• What you are asked to do: Output exactly, and only, the lines from the line containing "Continue the Blender" through the line containing "0.85, 0.65), 3.0)", both included.

• Information shown:
* * *
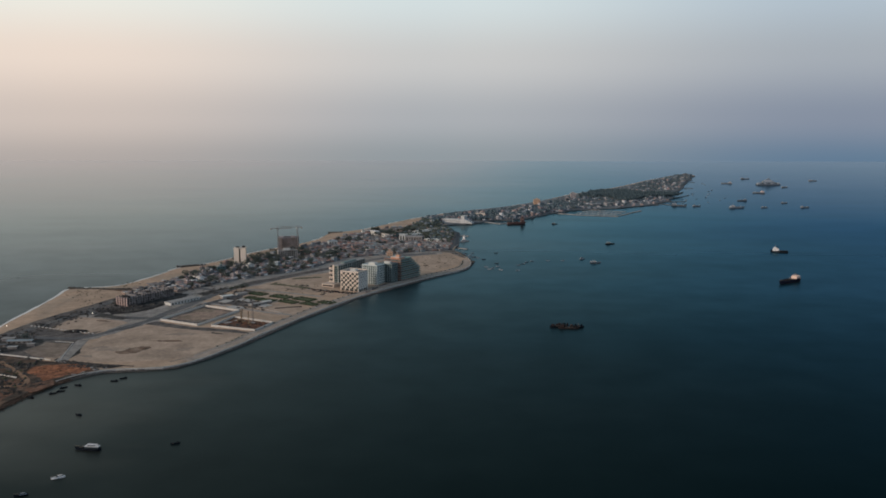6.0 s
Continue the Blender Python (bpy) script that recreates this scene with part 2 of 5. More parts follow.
FARSTONE = surface("dull_pink_render", (0.27, 0.245, 0.25), 0.85, 0.5, 0.05, 0.2)
ORANGE = surface("ochre_render", (0.45, 0.295, 0.205), 0.8, 0.5, 0.05, 0.2)
BLUEROOF = surface("blue_sheet_roof", (0.215, 0.26, 0.285), 0.6, 0.6, 0.1, 0.2)
SHIPDARK = surface("dark_hull_paint", (0.007, 0.010, 0.015), 0.75, 1.0, 0.2, 0.4, spec=0.03)
RUST = surface("rusty_hull", (0.016, 0.010, 0.010), 0.85, 0.8, 0.2, 0.6, stain=(0.008, 0.007, 0.008))
REDHULL = surface("faded_red_hull", (0.085, 0.05, 0.048), 0.8, 0.8, 0.2, 0.5, stain=(0.07, 0.04, 0.038))
NAVYHULL = surface("navy_hull_paint", (0.012, 0.014, 0.026), 0.75, 1.0, 0.2, 0.4, spec=0.05)
# the blue-grey ship paints take in the haze over distant ships
SHIPGREY = surface("hazy_grey_hull_paint", (0.15, 0.18, 0.215), 0.6, 1.0, 0.2, 0.4)
SHIPDIM = surface("hazy_blue_hull_paint", (0.085, 0.105, 0.13), 0.6, 1.0, 0.2, 0.4)
YACHTPAINT = surface("boat_gelcoat", (0.3, 0.3, 0.3), 0.5, 1.0, 0.2, 0.2, tones=((0.34, 0.35, 0.37), (0.12, 0.14, 0.17), (0.22, 0.24, 0.27), (0.40, 0.41, 0.42), (0.10, 0.12, 0.15)))
SHIPPALE = surface("hazy_weathered_pale_paint", (0.30, 0.325, 0.36), 0.6, 1.0, 0.2, 0.3)
SHIPWHITE = surface("white_superstructure", (0.60, 0.59, 0.59), 0.5, 1.0, 0.2, 0.15)
HALLWHITE = surface("weathered_whitewash", (0.40, 0.405, 0.41), 0.8, 0.6, 0.08, 0.25, stain=(0.32, 0.325, 0.33))
SHIPBUFF = surface("buff_superstructure", (0.62, 0.46, 0.39), 0.6, 1.0, 0.2, 0.2)
DECK = surface("worn_deck", (0.045, 0.041, 0.038), 0.85, 1.0, 0.2, 0.4)
FOAM = surface("surf_foam", (0.68, 0.66, 0.63), 0.9, 0.3, 0.05, 0.2)


def glow(name, colour, power):
    m = bpy.data.materials.new(name)
    m.use_nodes = True
    b = m.node_tree.nodes["Principled BSDF"]
    b.inputs["Emission Color"].default_value, b.inputs["Emission Strength"].default_value = (*colour, 1), power
    return m


LAMPGLOW = glow("lit_lamp", (1.0, 0.85, 0.65), 3.0)


def sea_water():
    """Dark water body under a roughened gloss that grows towards grazing view; its tint is painted by view angle and
    place.
    """
    m = bpy.data.materials.new("sea_water")
    m.use_nodes = True
    nt = m.node_tree
    nt.nodes.remove(nt.nodes["Principled BSDF"])
    place = nt.nodes.new("ShaderNodeNewGeometry")
    stretch = nt.nodes.new("ShaderNodeMapping")
    stretch.inputs["Rotation"].default_value = (0, 0, radians(-25))
    stretch.inputs["Scale"].default_value = (0.35, 1.0, 1.0)
    nt.links.new(place.outputs["Position"], stretch.inputs["Vector"])

    def tex(scale, detail, src):
        n = nt.nodes.new("ShaderNodeTexNoise")
        n.inputs["Scale"].default_value, n.inputs["Detail"].default_value = scale, detail
        nt.links.new(src, n.inputs["Vector"])
        return n.outputs["Fac"]

    def span(value, a, z, lo, hi):
        n = nt.nodes.new("ShaderNodeMapRange")
        for key, v in (("From Min", a), ("From Max", z), ("To Min", lo), ("To Max", hi)):
            n.inputs[key].default_value = v
        nt.links.new(value, n.inputs["Value"])
        return n.outputs[0]

    slick = tex(0.004, 5.0, stretch.outputs[0])
    body = nt.nodes.new("ShaderNodeBsdfDiffuse")
    ramp = nt.nodes.new("ShaderNodeValToRGB")
    ramp.color_ramp.elements[0].color, ramp.color_ramp.elements[1].color = (0.001, 0.004, 0.004, 1), (0.002, 0.007, 0.007, 1)
    nt.links.new(span(tex(0.0025, 4.0, stretch.outputs[0]), 0.3, 0.7, 0, 1), ramp.inputs[0])
    # silty shallows off the headland
    off = nt.nodes.new("ShaderNodeVectorMath")
    off.operation = "DISTANCE"
    off.inputs[1].default_value = (-405, 640, 0)
    nt.links.new(place.outputs["Position"], off.inputs[0])
    reach = nt.nodes.new("ShaderNodeMath")
    nt.links.new(off.outputs["Value"], reach.inputs[0])
    nt.links.new(span(tex(0.012, 4.0, stretch.outputs[0]), 0.3, 0.7, -45, 45), reach.inputs[1])
    silt = nt.nodes.new("ShaderNodeMix")
    silt.data_type = "RGBA"
    nt.links.new(span(reach.outputs[0], 25, 190, 1.0, 0.0), silt.inputs["Factor"])
    nt.links.new(ramp.outputs[0], silt.inputs["A"])
    silt.inputs["B"].default_value = (0.062, 0.060, 0.050, 1)
    nt.links.new(silt.outputs["Result"], body.inputs["Color"])
    gloss = nt.nodes.new("ShaderNodeBsdfGlossy")
    # gloss colour paints in reflected sky: greyer towards the ocean, bluer across the bay
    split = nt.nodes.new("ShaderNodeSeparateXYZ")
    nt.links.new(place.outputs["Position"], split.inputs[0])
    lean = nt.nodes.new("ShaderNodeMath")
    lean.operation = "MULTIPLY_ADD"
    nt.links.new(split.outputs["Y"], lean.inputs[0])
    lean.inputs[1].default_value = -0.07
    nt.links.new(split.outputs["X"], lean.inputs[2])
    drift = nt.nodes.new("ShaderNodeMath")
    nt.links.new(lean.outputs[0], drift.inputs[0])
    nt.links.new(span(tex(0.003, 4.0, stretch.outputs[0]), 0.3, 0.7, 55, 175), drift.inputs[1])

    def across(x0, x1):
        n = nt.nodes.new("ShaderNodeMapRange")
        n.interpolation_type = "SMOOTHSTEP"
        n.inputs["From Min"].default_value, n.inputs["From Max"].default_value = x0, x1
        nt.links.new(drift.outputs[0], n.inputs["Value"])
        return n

    bay_zone, east_zone = across(-465.0, 445.0), across(150.0, 1000.0)
    ruffle = nt.nodes.new("ShaderNodeMath")
    ruffle.operation = "MULTIPLY_ADD"
    nt.links.new(bay_zone.outputs[0], ruffle.inputs[0])
    ruffle.inputs[1].default_value = 0.02
    nt.links.new(span(slick, 0.3, 0.7, 0.155, 0.19), ruffle.inputs[2])
    rim = nt.nodes.new("ShaderNodeFresnel")
    rim.inputs["IOR"].default_value = 1.33
    chop = nt.nodes.new("ShaderNodeMath")
    nt.links.new(ruffle.outputs[0], chop.inputs[0])
    nt.links.new(span(rim.outputs[0], 0.2, 0.55, 0.21, 0.0), chop.inputs[1])
    nt.links.new(chop.outputs[0], gloss.inputs["Roughness"])

    def blend(a, c, fac):
        n = nt.nodes.new("ShaderNodeMix")
        n.data_type = "RGBA"
        for sock, v in ((n.inputs["A"], a), (n.inputs["B"], c), (n.inputs["Factor"], fac)):
            if isinstance(v, bpy.types.NodeSocket):
                nt.links.new(v, sock)
            else:
                sock.default_value = v
        return n.outputs["Result"]

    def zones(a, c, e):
        return blend(blend(a, c, bay_zone.outputs[0]), e, east_zone.outputs[0])

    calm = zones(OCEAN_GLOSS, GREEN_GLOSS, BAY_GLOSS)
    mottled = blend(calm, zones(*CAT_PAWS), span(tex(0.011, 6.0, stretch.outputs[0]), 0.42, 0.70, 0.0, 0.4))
    # steep view gets darker gloss, grazing view paler: reflection and haze set by tint
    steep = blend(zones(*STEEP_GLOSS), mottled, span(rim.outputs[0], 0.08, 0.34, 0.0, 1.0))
    # short streaks put into the gloss colour, evened out at grazing view
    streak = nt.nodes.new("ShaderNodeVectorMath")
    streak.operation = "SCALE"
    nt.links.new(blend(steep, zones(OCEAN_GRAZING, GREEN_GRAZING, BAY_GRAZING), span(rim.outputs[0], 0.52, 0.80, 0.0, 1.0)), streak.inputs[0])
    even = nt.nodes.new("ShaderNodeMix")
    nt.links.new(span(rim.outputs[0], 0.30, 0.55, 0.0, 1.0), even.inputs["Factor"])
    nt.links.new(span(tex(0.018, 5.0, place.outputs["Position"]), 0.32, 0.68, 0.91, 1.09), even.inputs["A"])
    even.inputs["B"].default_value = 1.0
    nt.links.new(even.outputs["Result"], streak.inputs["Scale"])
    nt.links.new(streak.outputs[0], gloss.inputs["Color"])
    wave = nt.nodes.new("ShaderNodeBump")
    wave.inputs["Strength"].default_value, wave.inputs["Distance"].default_value = 0.2, 0.6
    nt.links.new(tex(0.10, 5.0, stretch.outputs[0]), wave.inputs["Height"])
    nt.links.new(wave.outputs[0], gloss.inputs["Normal"])
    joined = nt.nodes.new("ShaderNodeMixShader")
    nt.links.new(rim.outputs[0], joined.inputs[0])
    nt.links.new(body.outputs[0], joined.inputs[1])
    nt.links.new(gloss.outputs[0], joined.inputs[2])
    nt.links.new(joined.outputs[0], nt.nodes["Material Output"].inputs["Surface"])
    return m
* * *
• Correct result:
Continue the Blender Python (bpy) script that recreates this scene with part 2 of 5. More parts follow.
FARSTONE = surface("dull_pink_render", (0.27, 0.245, 0.25), 0.85, 0.5, 0.05, 0.2)
ORANGE = surface("ochre_render", (0.45, 0.295, 0.205), 0.8, 0.5, 0.05, 0.2)
BLUEROOF = surface("blue_sheet_roof", (0.215, 0.26, 0.285), 0.6, 0.6, 0.1, 0.2)
SHIPDARK = surface("dark_hull_paint", (0.007, 0.010, 0.015), 0.75, 1.0, 0.2, 0.4, spec=0.03)
RUST = surface("rusty_hull", (0.016, 0.010, 0.010), 0.85, 0.8, 0.2, 0.6, stain=(0.008, 0.007, 0.008))
REDHULL = surface("faded_red_hull", (0.085, 0.05, 0.048), 0.8, 0.8, 0.2, 0.5, stain=(0.07, 0.04, 0.038))
NAVYHULL = surface("navy_hull_paint", (0.012, 0.014, 0.026), 0.75, 1.0, 0.2, 0.4, spec=0.05)
# the blue-grey ship paints take in the haze over distant ships
SHIPGREY = surface("hazy_grey_hull_paint", (0.15, 0.18, 0.215), 0.6, 1.0, 0.2, 0.4)
SHIPDIM = surface("hazy_blue_hull_paint", (0.085, 0.105, 0.13), 0.6, 1.0, 0.2, 0.4)
YACHTPAINT = surface("boat_gelcoat", (0.3, 0.3, 0.3), 0.5, 1.0, 0.2, 0.2, tones=((0.34, 0.35, 0.37), (0.12, 0.14, 0.17), (0.22, 0.24, 0.27), (0.40, 0.41, 0.42), (0.10, 0.12, 0.15)))
SHIPPALE = surface("hazy_weathered_pale_paint", (0.30, 0.325, 0.36), 0.6, 1.0, 0.2, 0.3)
SHIPWHITE = surface("white_superstructure", (0.60, 0.59, 0.59), 0.5, 1.0, 0.2, 0.15)
HALLWHITE = surface("weathered_whitewash", (0.40, 0.405, 0.41), 0.8, 0.6, 0.08, 0.25, stain=(0.32, 0.325, 0.33))
SHIPBUFF = surface("buff_superstructure", (0.62, 0.46, 0.39), 0.6, 1.0, 0.2, 0.2)
DECK = surface("worn_deck", (0.045, 0.041, 0.038), 0.85, 1.0, 0.2, 0.4)
FOAM = surface("surf_foam", (0.68, 0.66, 0.63), 0.9, 0.3, 0.05, 0.2)


def glow(name, colour, power):
    m = bpy.data.materials.new(name)
    m.use_nodes = True
    b = m.node_tree.nodes["Principled BSDF"]
    b.inputs["Emission Color"].default_value, b.inputs["Emission Strength"].default_value = (*colour, 1), power
    return m


LAMPGLOW = glow("lit_lamp", (1.0, 0.85, 0.65), 3.0)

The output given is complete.